— START OF DATASET CONTENT —

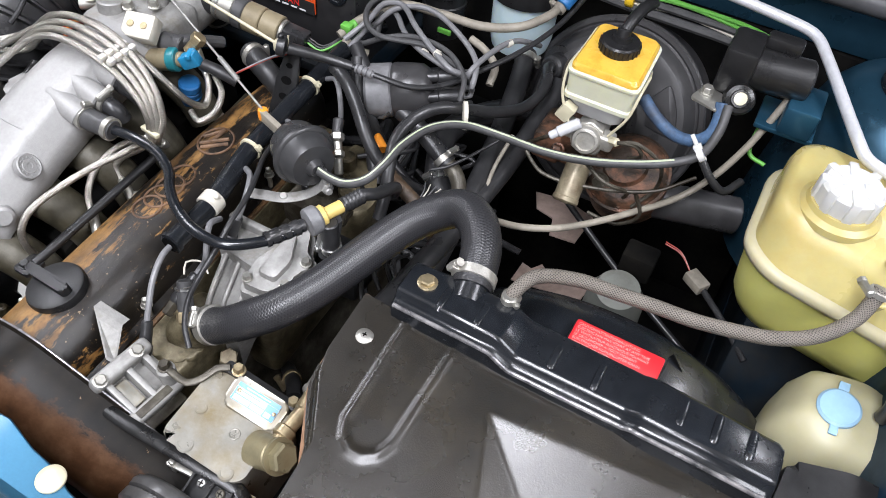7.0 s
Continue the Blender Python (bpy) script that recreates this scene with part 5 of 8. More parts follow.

— END OF DATASET CONTENT —
— START OF DATASET CONTENT —

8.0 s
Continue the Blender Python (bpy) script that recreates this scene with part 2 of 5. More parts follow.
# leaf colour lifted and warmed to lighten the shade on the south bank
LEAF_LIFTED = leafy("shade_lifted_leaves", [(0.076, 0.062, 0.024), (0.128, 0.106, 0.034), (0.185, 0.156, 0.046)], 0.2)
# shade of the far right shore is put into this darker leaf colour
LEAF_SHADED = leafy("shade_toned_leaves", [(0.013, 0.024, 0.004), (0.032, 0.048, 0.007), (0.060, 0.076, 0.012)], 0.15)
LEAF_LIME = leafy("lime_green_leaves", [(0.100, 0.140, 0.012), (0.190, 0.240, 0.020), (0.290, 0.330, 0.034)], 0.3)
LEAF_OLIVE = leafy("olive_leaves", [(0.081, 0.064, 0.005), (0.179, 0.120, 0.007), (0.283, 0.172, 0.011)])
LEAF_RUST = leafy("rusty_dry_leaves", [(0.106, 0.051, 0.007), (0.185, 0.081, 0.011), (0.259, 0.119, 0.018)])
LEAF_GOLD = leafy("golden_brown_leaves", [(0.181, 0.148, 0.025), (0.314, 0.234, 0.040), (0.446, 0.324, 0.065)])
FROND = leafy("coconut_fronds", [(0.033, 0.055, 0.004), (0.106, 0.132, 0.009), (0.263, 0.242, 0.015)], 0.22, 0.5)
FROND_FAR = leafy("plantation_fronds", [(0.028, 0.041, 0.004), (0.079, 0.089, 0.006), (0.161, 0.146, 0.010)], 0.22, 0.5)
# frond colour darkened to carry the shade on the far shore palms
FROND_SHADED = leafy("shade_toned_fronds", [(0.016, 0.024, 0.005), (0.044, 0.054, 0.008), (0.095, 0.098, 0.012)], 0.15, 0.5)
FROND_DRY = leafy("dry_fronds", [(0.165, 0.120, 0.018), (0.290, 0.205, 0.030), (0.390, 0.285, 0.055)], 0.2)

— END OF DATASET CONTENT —

STATED EXERCISE:
In the entries above, find each line with the word "parts" and copy it.

THE REPLY:
Continue the Blender Python (bpy) script that recreates this scene with part 5 of 8. More parts follow.
Continue the Blender Python (bpy) script that recreates this scene with part 2 of 5. More parts follow.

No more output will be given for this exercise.